Direction: Please transcribe the data that follows without the pictures, keeping every word the same.

Material provided:
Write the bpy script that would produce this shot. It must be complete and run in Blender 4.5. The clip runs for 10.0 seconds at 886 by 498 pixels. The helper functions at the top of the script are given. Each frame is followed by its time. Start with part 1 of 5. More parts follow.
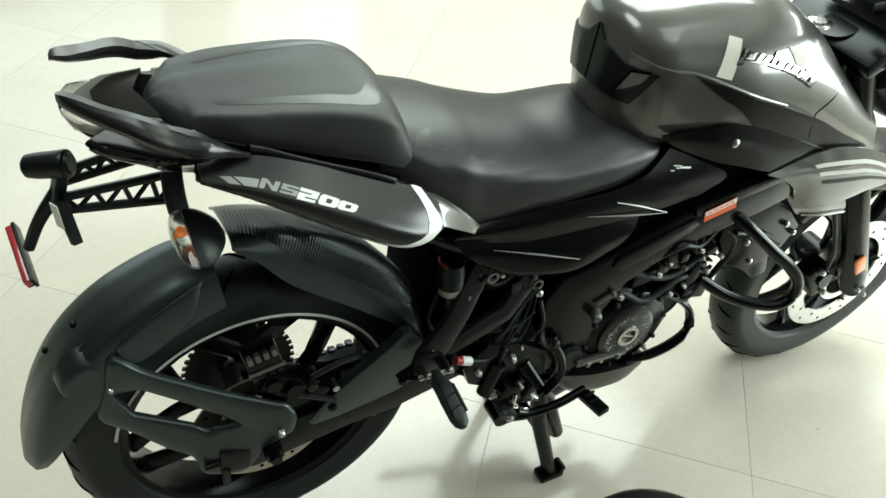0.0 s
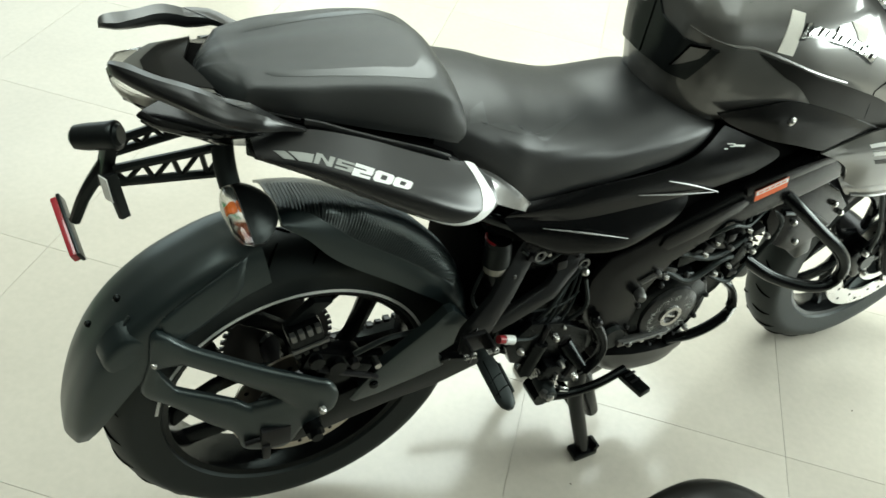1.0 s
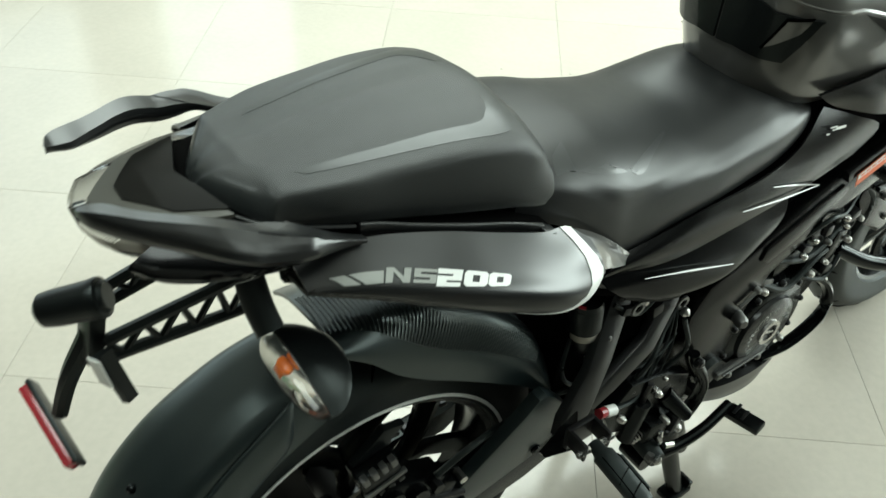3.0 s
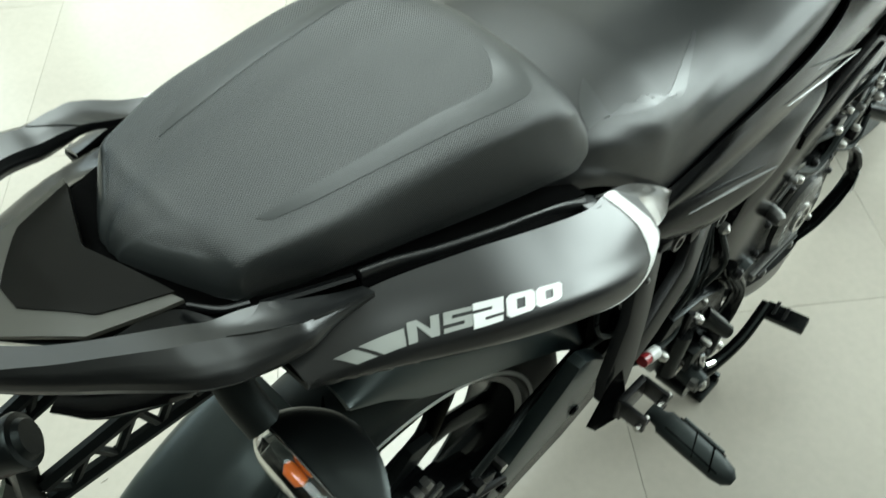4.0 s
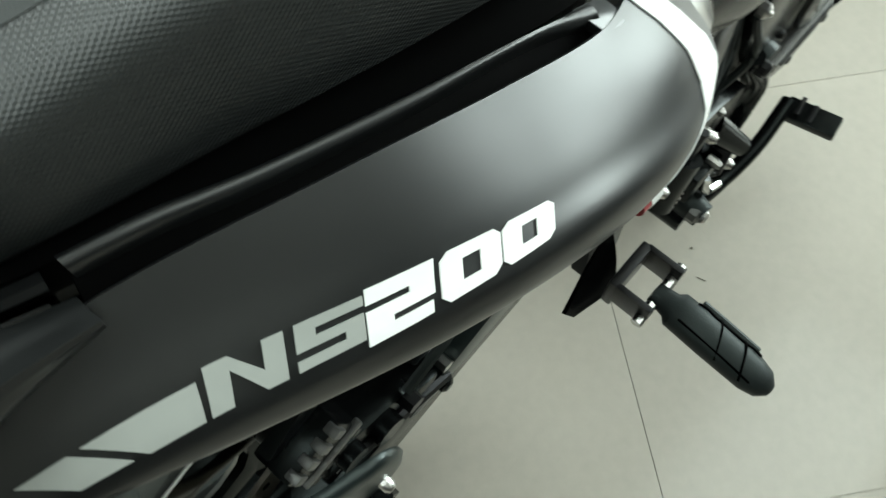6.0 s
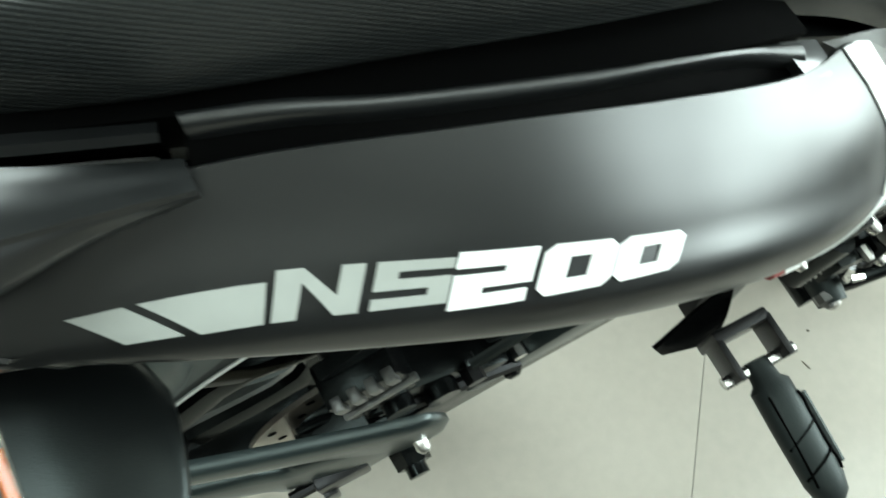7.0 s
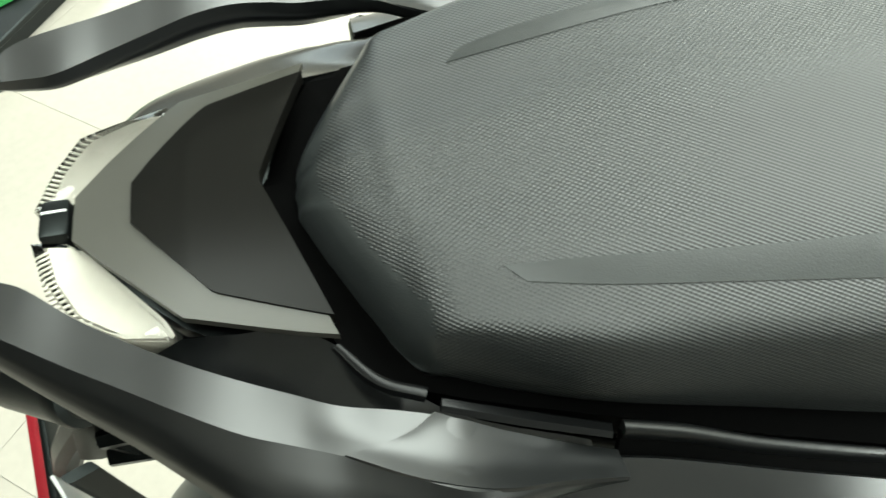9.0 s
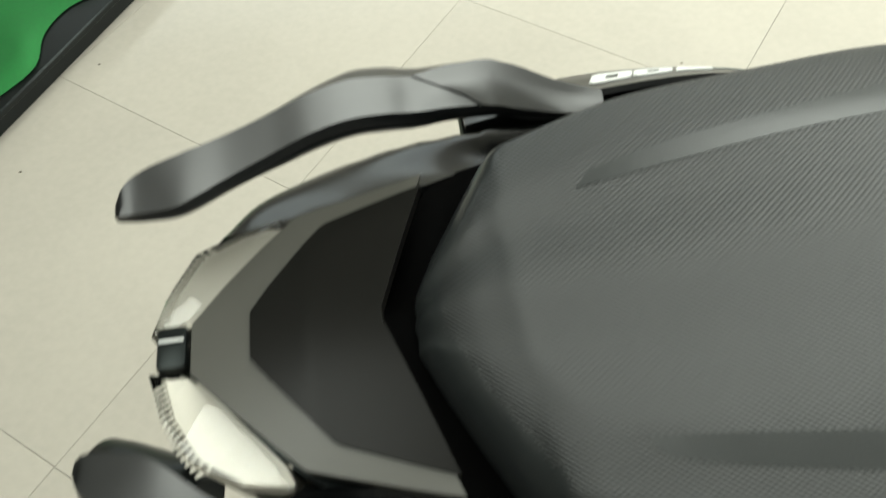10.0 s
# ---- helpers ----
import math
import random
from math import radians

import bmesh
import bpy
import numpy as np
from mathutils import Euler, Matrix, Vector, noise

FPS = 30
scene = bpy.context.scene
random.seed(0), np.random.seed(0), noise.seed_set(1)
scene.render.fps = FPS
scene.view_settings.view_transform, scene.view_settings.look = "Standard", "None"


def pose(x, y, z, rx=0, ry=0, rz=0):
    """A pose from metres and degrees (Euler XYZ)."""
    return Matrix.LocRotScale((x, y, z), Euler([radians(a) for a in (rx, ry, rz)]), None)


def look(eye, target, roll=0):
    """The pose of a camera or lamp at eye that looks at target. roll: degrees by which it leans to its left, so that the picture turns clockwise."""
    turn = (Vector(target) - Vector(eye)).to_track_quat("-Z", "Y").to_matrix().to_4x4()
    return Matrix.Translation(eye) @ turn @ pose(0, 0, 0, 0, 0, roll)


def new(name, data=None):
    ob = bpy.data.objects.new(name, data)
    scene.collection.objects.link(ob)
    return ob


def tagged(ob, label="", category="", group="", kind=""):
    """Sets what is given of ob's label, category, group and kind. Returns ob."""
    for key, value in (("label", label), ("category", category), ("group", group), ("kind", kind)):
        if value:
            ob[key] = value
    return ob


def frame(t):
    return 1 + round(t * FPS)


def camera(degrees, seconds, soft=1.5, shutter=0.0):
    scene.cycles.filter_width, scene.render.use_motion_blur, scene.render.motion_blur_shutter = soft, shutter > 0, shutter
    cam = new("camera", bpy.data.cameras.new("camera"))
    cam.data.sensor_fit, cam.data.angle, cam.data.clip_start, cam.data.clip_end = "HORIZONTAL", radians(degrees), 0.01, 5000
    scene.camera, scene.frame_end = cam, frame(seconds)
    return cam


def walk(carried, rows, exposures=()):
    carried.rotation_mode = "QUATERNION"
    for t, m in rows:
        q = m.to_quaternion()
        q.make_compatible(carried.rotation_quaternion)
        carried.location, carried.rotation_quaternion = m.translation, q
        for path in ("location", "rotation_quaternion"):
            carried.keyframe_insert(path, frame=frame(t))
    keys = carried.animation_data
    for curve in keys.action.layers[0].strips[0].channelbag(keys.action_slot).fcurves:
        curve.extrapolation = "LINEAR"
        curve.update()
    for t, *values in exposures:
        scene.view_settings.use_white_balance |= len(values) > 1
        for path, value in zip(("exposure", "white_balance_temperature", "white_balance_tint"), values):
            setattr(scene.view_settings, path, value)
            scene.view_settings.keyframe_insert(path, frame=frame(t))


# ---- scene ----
cam = camera(54.84, 10.0, shutter=0.4)
PATH = [
    (0, (-0.2666, -0.8983, 1.4032), (0.1583, -0.2355, 0.7866), 10.38),
    (0.5, (-0.2793, -0.8795, 1.3911), (0.1393, -0.2280, 0.7583), 10.94),
    (1, (-0.3010, -0.8484, 1.3885), (0.1079, -0.2050, 0.7414), 11.15),
    (1.5, (-0.3333, -0.7990, 1.3872), (0.0763, -0.1570, 0.7391), 10.38),
    (2, (-0.3564, -0.7239, 1.3746), (0.0622, -0.0862, 0.7279), 8.31),
    (2.5, (-0.3454, -0.6462, 1.3367), (0.0867, -0.0168, 0.6909), 6.30),
    (2.7, (-0.3276, -0.6112, 1.3166), (0.1155, 0.0106, 0.6708), 5.64),
    (3.8, (-0.2050, -0.3711, 1.2652), (0.2492, 0.1208, 0.5224), -2.12),
    (4, (-0.1975, -0.3473, 1.2491), (0.2334, 0.1174, 0.4755), -2.45),
    (4.1, (-0.1940, -0.3334, 1.2399), (0.2294, 0.1195, 0.4553), -2.69),
    (4.5, (-0.1687, -0.2604, 1.2013), (0.2569, 0.1466, 0.3931), -2.61),
    (5, (-0.1358, -0.2075, 1.1326), (0.2846, 0.0912, 0.2758), -1.36),
    (5.5, (-0.0788, -0.2033, 1.0847), (0.2927, 0.0352, 0.1874), -0.85),
    (5.7, (-0.0480, -0.2048, 1.0669), (0.2947, 0.0305, 0.1574), -0.32),
    (6.8, (-0.0178, -0.2069, 1.0272), (0.1690, 0.0866, 0.0897), 3.05),
    (7, (-0.0251, -0.2039, 1.0347), (0.1490, 0.1026, 0.0989), 2.18),
    (7.5, (-0.0523, -0.1911, 1.0560), (0.0839, 0.1843, 0.1392), -1.33),
    (8, (-0.0846, -0.1973, 1.0795), (0.0858, 0.2959, 0.2265), 1.41),
    (8.5, (-0.0926, -0.1994, 1.1064), (0.0323, 0.3579, 0.2855), -1.11),
    (9, (-0.1048, -0.1967, 1.1281), (-0.0107, 0.3692, 0.3090), -1.64),
    (9.5, (-0.1239, -0.1905, 1.1328), (-0.0615, 0.3800, 0.3139), -1.73),
    (9.7, (-0.1293, -0.1783, 1.1379), (-0.0723, 0.3864, 0.3146), -1.77),
    (9.8, (-0.1303, -0.1672, 1.1390), (-0.0751, 0.3984, 0.3162), -2.16),
    (9.9, (-0.1313, -0.1551, 1.1402), (-0.0781, 0.4105, 0.3173), -2.56),
    (10, (-0.1229, -0.1399, 1.1489), (-0.0868, 0.4152, 0.3180), -4.42),
]
walk(cam, [(t, look(eye, target, roll)) for t, eye, target, roll in PATH], [(0, -0.38, 6430, -4), (1, -0.33, 6430, -4), (2, -0.47, 6430, -4), (2.7, -0.50, 6380, -5), (4, -0.35, 6160, -5), (4.5, -0.26, 6080, -5), (5, -0.2, 6110, -4), (5.5, -0.25, 6250, -3), (7, 0.33, 6080, -6), (7.5, 0.78, 6030, -7), (8, 0.8, 6120, -7), (8.5, 0.62, 6330, -5), (9, 0.3, 6540, -3), (9.5, 0.0, 6600, 0), (10, -0.50, 6740, 1)])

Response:
Write the bpy script that would produce this shot. It must be complete and run in Blender 4.5. The clip runs for 10.0 seconds at 886 by 498 pixels. The helper functions at the top of the script are given. Each frame is followed by its time. Start with part 1 of 5. More parts follow.
0.0 s
1.0 s
3.0 s
4.0 s
6.0 s
7.0 s
9.0 s
10.0 s
# ---- helpers ----
import math
import random
from math import radians

import bmesh
import bpy
import numpy as np
from mathutils import Euler, Matrix, Vector, noise

FPS = 30
scene = bpy.context.scene
random.seed(0), np.random.seed(0), noise.seed_set(1)
scene.render.fps = FPS
scene.view_settings.view_transform, scene.view_settings.look = "Standard", "None"


def pose(x, y, z, rx=0, ry=0, rz=0):
    """A pose from metres and degrees (Euler XYZ)."""
    return Matrix.LocRotScale((x, y, z), Euler([radians(a) for a in (rx, ry, rz)]), None)


def look(eye, target, roll=0):
    """The pose of a camera or lamp at eye that looks at target. roll: degrees by which it leans to its left, so that the picture turns clockwise."""
    turn = (Vector(target) - Vector(eye)).to_track_quat("-Z", "Y").to_matrix().to_4x4()
    return Matrix.Translation(eye) @ turn @ pose(0, 0, 0, 0, 0, roll)


def new(name, data=None):
    ob = bpy.data.objects.new(name, data)
    scene.collection.objects.link(ob)
    return ob


def tagged(ob, label="", category="", group="", kind=""):
    """Sets what is given of ob's label, category, group and kind. Returns ob."""
    for key, value in (("label", label), ("category", category), ("group", group), ("kind", kind)):
        if value:
            ob[key] = value
    return ob


def frame(t):
    return 1 + round(t * FPS)


def camera(degrees, seconds, soft=1.5, shutter=0.0):
    scene.cycles.filter_width, scene.render.use_motion_blur, scene.render.motion_blur_shutter = soft, shutter > 0, shutter
    cam = new("camera", bpy.data.cameras.new("camera"))
    cam.data.sensor_fit, cam.data.angle, cam.data.clip_start, cam.data.clip_end = "HORIZONTAL", radians(degrees), 0.01, 5000
    scene.camera, scene.frame_end = cam, frame(seconds)
    return cam


def walk(carried, rows, exposures=()):
    carried.rotation_mode = "QUATERNION"
    for t, m in rows:
        q = m.to_quaternion()
        q.make_compatible(carried.rotation_quaternion)
        carried.location, carried.rotation_quaternion = m.translation, q
        for path in ("location", "rotation_quaternion"):
            carried.keyframe_insert(path, frame=frame(t))
    keys = carried.animation_data
    for curve in keys.action.layers[0].strips[0].channelbag(keys.action_slot).fcurves:
        curve.extrapolation = "LINEAR"
        curve.update()
    for t, *values in exposures:
        scene.view_settings.use_white_balance |= len(values) > 1
        for path, value in zip(("exposure", "white_balance_temperature", "white_balance_tint"), values):
            setattr(scene.view_settings, path, value)
            scene.view_settings.keyframe_insert(path, frame=frame(t))


# ---- scene ----
cam = camera(54.84, 10.0, shutter=0.4)
PATH = [
    (0, (-0.2666, -0.8983, 1.4032), (0.1583, -0.2355, 0.7866), 10.38),
    (0.5, (-0.2793, -0.8795, 1.3911), (0.1393, -0.2280, 0.7583), 10.94),
    (1, (-0.3010, -0.8484, 1.3885), (0.1079, -0.2050, 0.7414), 11.15),
    (1.5, (-0.3333, -0.7990, 1.3872), (0.0763, -0.1570, 0.7391), 10.38),
    (2, (-0.3564, -0.7239, 1.3746), (0.0622, -0.0862, 0.7279), 8.31),
    (2.5, (-0.3454, -0.6462, 1.3367), (0.0867, -0.0168, 0.6909), 6.30),
    (2.7, (-0.3276, -0.6112, 1.3166), (0.1155, 0.0106, 0.6708), 5.64),
    (3.8, (-0.2050, -0.3711, 1.2652), (0.2492, 0.1208, 0.5224), -2.12),
    (4, (-0.1975, -0.3473, 1.2491), (0.2334, 0.1174, 0.4755), -2.45),
    (4.1, (-0.1940, -0.3334, 1.2399), (0.2294, 0.1195, 0.4553), -2.69),
    (4.5, (-0.1687, -0.2604, 1.2013), (0.2569, 0.1466, 0.3931), -2.61),
    (5, (-0.1358, -0.2075, 1.1326), (0.2846, 0.0912, 0.2758), -1.36),
    (5.5, (-0.0788, -0.2033, 1.0847), (0.2927, 0.0352, 0.1874), -0.85),
    (5.7, (-0.0480, -0.2048, 1.0669), (0.2947, 0.0305, 0.1574), -0.32),
    (6.8, (-0.0178, -0.2069, 1.0272), (0.1690, 0.0866, 0.0897), 3.05),
    (7, (-0.0251, -0.2039, 1.0347), (0.1490, 0.1026, 0.0989), 2.18),
    (7.5, (-0.0523, -0.1911, 1.0560), (0.0839, 0.1843, 0.1392), -1.33),
    (8, (-0.0846, -0.1973, 1.0795), (0.0858, 0.2959, 0.2265), 1.41),
    (8.5, (-0.0926, -0.1994, 1.1064), (0.0323, 0.3579, 0.2855), -1.11),
    (9, (-0.1048, -0.1967, 1.1281), (-0.0107, 0.3692, 0.3090), -1.64),
    (9.5, (-0.1239, -0.1905, 1.1328), (-0.0615, 0.3800, 0.3139), -1.73),
    (9.7, (-0.1293, -0.1783, 1.1379), (-0.0723, 0.3864, 0.3146), -1.77),
    (9.8, (-0.1303, -0.1672, 1.1390), (-0.0751, 0.3984, 0.3162), -2.16),
    (9.9, (-0.1313, -0.1551, 1.1402), (-0.0781, 0.4105, 0.3173), -2.56),
    (10, (-0.1229, -0.1399, 1.1489), (-0.0868, 0.4152, 0.3180), -4.42),
]
walk(cam, [(t, look(eye, target, roll)) for t, eye, target, roll in PATH], [(0, -0.38, 6430, -4), (1, -0.33, 6430, -4), (2, -0.47, 6430, -4), (2.7, -0.50, 6380, -5), (4, -0.35, 6160, -5), (4.5, -0.26, 6080, -5), (5, -0.2, 6110, -4), (5.5, -0.25, 6250, -3), (7, 0.33, 6080, -6), (7.5, 0.78, 6030, -7), (8, 0.8, 6120, -7), (8.5, 0.62, 6330, -5), (9, 0.3, 6540, -3), (9.5, 0.0, 6600, 0), (10, -0.50, 6740, 1)])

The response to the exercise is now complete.